Only a week after that debacle did we learn about Hogwarts Legacy’s trans-inclusive character creator. You aren’t alone if that report rings a little hollow. Try as they might, Avalanche and Warner Bros. are bound by a fundamental truth: Nobody can condemn J.K. Rowling for her ethical failures while simultaneously publishing one of her properties. Instead, these two companies will keep taking one step forward, and two steps back. They can offer some consolation, they can smooth out some of the rough edges, but they can never solve the problem. In fact, they can’t even admit that a problem exists.
To be clear, Avalanche and Warner Bros. are far from the only ones staring down that barrel. Right now, HBO is rumored to be circling a Harry Potter TV show.

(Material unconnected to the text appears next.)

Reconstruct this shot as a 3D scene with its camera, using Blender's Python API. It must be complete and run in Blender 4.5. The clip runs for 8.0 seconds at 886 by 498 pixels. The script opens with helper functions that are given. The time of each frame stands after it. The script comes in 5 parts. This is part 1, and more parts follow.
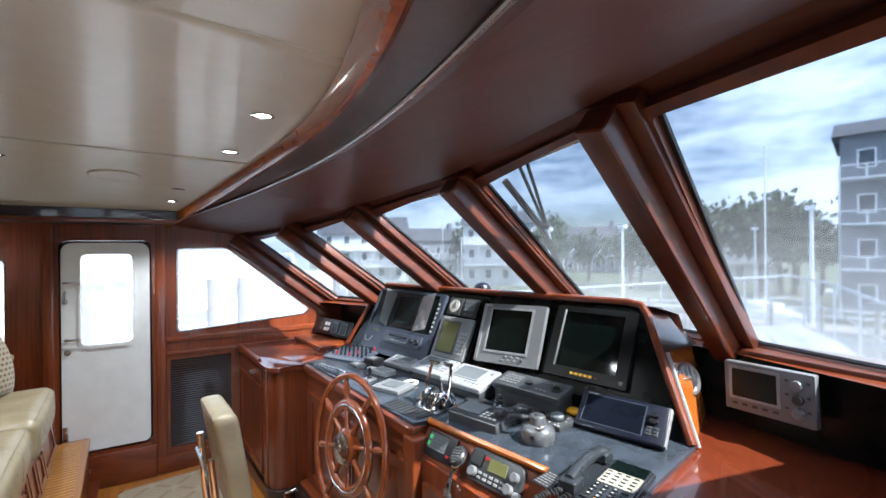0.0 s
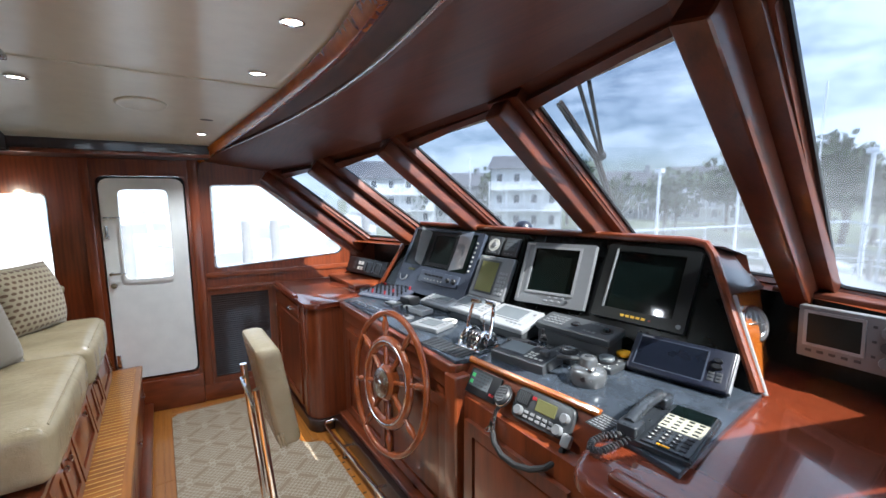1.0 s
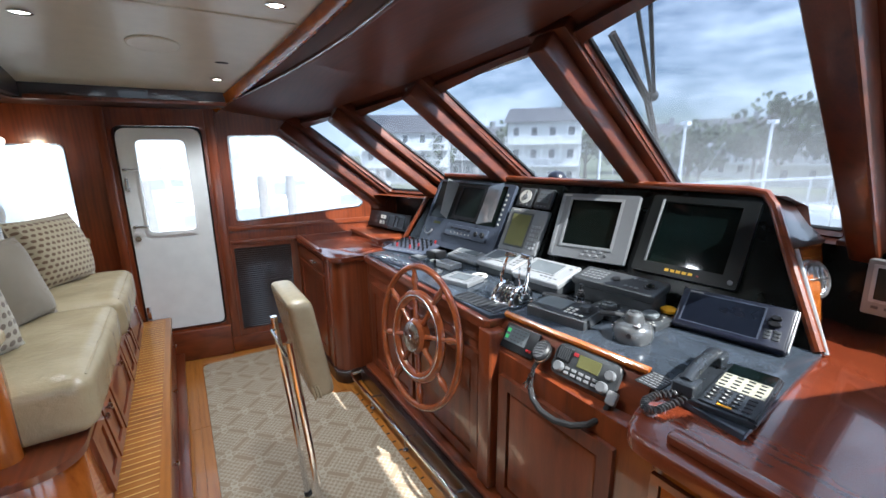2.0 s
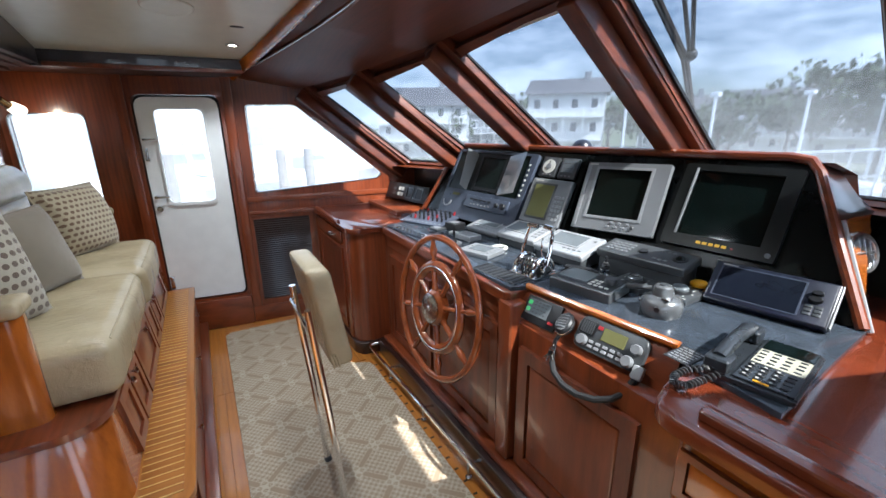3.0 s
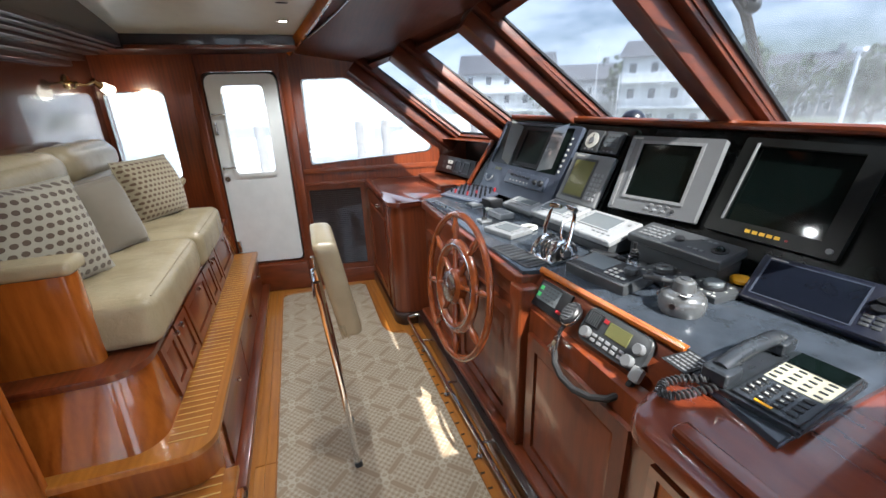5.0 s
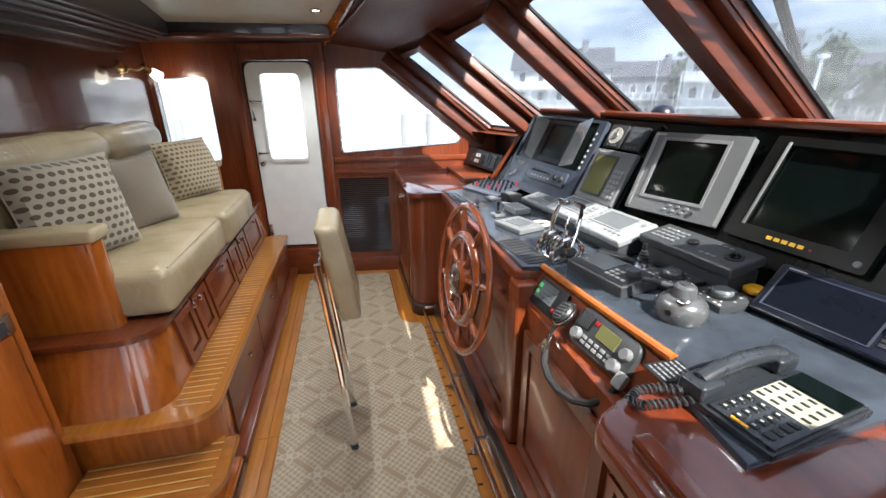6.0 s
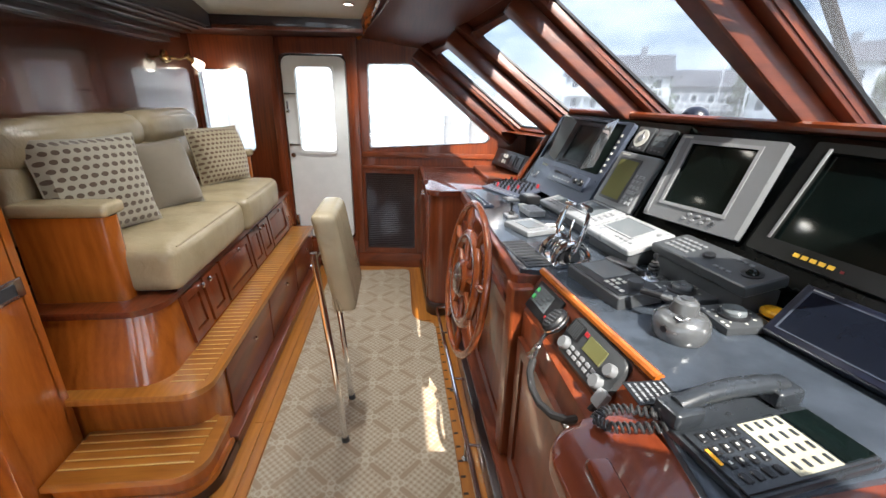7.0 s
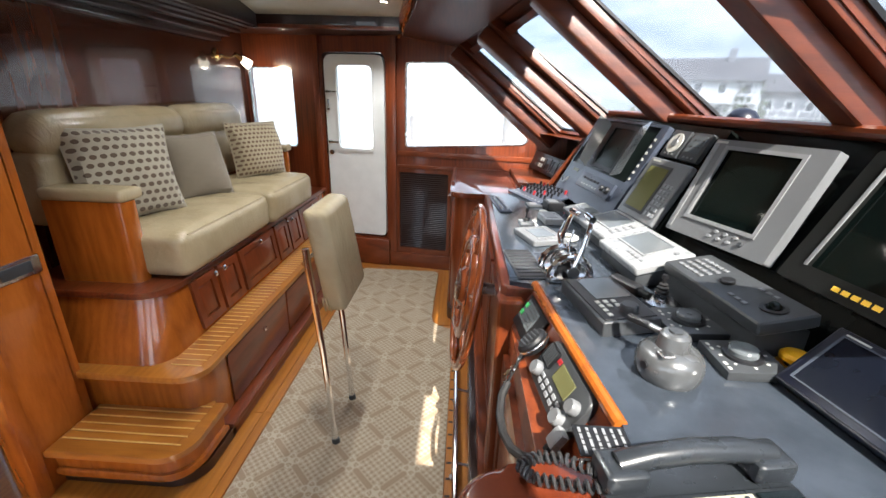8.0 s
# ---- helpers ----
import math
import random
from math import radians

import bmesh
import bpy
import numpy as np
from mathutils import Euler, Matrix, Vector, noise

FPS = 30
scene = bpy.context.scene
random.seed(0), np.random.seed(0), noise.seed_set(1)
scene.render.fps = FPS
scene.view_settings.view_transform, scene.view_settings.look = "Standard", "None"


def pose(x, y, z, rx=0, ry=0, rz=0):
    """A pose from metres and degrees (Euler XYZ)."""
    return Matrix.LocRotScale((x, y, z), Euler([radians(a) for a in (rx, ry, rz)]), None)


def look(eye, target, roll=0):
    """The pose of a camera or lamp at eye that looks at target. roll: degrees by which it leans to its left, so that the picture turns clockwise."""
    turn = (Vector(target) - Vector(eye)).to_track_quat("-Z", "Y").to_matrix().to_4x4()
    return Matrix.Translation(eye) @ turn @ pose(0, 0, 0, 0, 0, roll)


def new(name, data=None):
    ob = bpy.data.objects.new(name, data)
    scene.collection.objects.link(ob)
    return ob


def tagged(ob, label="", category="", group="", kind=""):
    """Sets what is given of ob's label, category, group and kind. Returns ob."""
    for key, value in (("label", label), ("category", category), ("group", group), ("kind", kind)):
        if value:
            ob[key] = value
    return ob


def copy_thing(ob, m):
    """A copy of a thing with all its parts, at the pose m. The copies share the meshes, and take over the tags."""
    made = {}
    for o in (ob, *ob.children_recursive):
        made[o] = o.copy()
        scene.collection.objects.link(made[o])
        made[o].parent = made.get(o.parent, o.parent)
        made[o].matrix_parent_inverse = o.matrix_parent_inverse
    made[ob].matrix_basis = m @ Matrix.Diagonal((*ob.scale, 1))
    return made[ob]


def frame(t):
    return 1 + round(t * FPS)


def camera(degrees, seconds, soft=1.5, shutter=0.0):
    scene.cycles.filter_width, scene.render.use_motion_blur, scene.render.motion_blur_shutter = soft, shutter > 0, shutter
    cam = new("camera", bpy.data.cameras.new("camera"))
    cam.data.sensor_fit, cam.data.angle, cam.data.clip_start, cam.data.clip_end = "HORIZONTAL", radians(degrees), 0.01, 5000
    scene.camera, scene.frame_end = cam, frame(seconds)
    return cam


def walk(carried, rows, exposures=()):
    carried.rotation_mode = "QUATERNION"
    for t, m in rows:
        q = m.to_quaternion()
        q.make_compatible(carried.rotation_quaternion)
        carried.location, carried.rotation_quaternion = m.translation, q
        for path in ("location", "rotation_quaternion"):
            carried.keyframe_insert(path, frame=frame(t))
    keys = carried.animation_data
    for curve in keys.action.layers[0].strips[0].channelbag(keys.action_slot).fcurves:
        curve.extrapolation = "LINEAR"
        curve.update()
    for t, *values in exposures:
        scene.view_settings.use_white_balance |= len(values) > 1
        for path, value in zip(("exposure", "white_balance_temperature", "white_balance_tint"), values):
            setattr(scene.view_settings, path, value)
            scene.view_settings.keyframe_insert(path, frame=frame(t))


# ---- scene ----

# ---------------- camera ----------------
cam = camera(93.1, 8.0)
PATH = [
    (0, (-0.192, -0.239, 1.908), (1.03, 1.344, 1.905), -0.6),
    (0.5, (-0.178, -0.158, 1.877), (0.981, 1.465, 1.74), -0.6),
    (1, (-0.175, -0.073, 1.843), (0.934, 1.57, 1.583), -0.3),
    (1.5, (-0.177, 0.008, 1.817), (0.889, 1.659, 1.446), -0.4),
    (2, (-0.198, 0.064, 1.8), (0.834, 1.713, 1.338), -0.5),
    (3.5, (-0.157, 0.111, 1.753), (0.728, 1.798, 1.142), -0.8),
    (4, (-0.099, 0.097, 1.762), (0.707, 1.81, 1.116), -1.1),
    (4.5, (0.006, 0.065, 1.771), (0.702, 1.815, 1.098), -1.7),
    (6, (0.292, -0.012, 1.739), (0.68, 1.818, 1.031), -0.7),
    (6.5, (0.373, -0.01, 1.71), (0.671, 1.839, 1.008), 0.3),
    (7, (0.481, 0.007, 1.693), (0.68, 1.872, 0.997), 1.1),
    (7.5, (0.62, 0.055, 1.674), (0.688, 1.931, 0.984), 1.7),
    (8, (0.759, 0.101, 1.672), (0.68, 1.976, 0.98), 1.8),
]
EXPOSURES = [(0.0, 1.58, 5480, 6), (2.0, 1.48, 5430, 6), (3.5, 1.45, 5420, 6), (4.5, 1.48, 5600, 6), (6.5, 1.62, 5950, 8), (8.0, 1.65, 6000, 8)]
walk(cam, [(t, look(e, g, r)) for t, e, g, r in PATH], EXPOSURES)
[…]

If that ever gets off the ground, expect the same round of grousing and half-measures — all cynically muted by the prerogatives of commerce.
It’s ironic that all of this upheaval is centered on a game called Hogwarts Legacy, at a time when the legacy of Harry Potter seems to shift with every passing day. Avalanche and Warner Bros. set out to make a video game filled with the ensorcelling high jinks of its source material. Instead, they’re producing a strained, controversy-dogged test-case in what it means to be part of the Harry Potter brand in 2021. It might still sell a lot of copies, but at what cost?